The Book’s Core Argument
Dollbaum, Lallouet, and Noble argue that understanding Navalny means understanding how Russian power functions in practice. They frame their analysis around three intertwined aspects of his life—the activist, the politician, and the protester. Through each, they explore the institutionally closed, corrupt, and yet emotionally charged system Putin has built. Navalny’s story isn’t merely about resistance; it’s about survival within an ecosystem of selective repression, propaganda control, and managed loyalty.

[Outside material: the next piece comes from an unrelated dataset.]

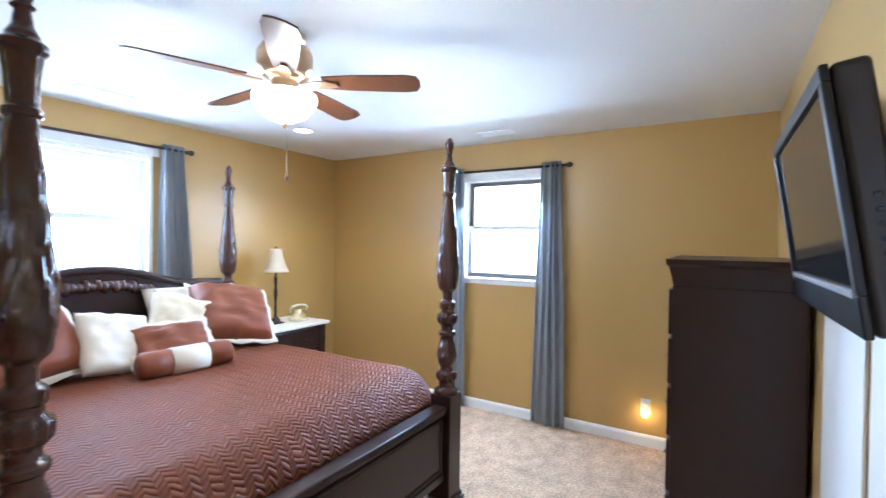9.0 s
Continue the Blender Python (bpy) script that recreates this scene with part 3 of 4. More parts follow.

What makes Navalny distinctive isn’t just his bravery, but his ability to evolve—to move from a nationalist agitator to a digital populist who weaponizes truth through technology. His YouTube investigations and crowdsourced anti-corruption projects transformed public outrage into action, a breakthrough that many Western observers interpret as evidence of Russia’s latent civil society. Yet the authors remind us that this same activism unfolds within a regime that adapts fast, tightening laws, manipulating elections, and deploying fear more precisely after every protest wave.
Why It Matters
This book matters because it helps you grasp what’s truly at stake when courageous individuals confront autocracy. Navalny’s trajectory—from liberal dreamer to nationalist experimenter, from anti-corruption crusader to imprisoned icon—embodies the contradictions of Russia itself. Understanding his story clarifies how resistance evolves when the tools of democracy are co-opted by power. It challenges readers to see that Navalny’s struggle isn’t just for Russia’s future—it’s for the very idea that truth and justice can exist inside deeply corrupt systems.
What You’ll Learn
In the pages that follow, you’ll explore how Navalny ignited political engagement through his Anti-Corruption Foundation, blending citizen journalism with data-driven activism. You’ll see how he crafted political campaigns in an authoritarian context—sometimes succeeding, often imprisoned—and how his protests redefined Russia’s civic identity. You’ll also examine his tense dance with the Kremlin: a dynamic of escalation, adaptation, and control that reveals as much about Putin’s regime as it does about Navalny’s ingenuity.
Finally, you’ll face the uncomfortable question at the center of this book: Can one man’s truth challenge the architecture of fear that defines modern Russia? If Navalny—poisoned, arrested, condemned—still smiles and says “don’t be afraid,” maybe he offers not an answer but an invitation: to imagine a Russia, and a world, where courage still matters.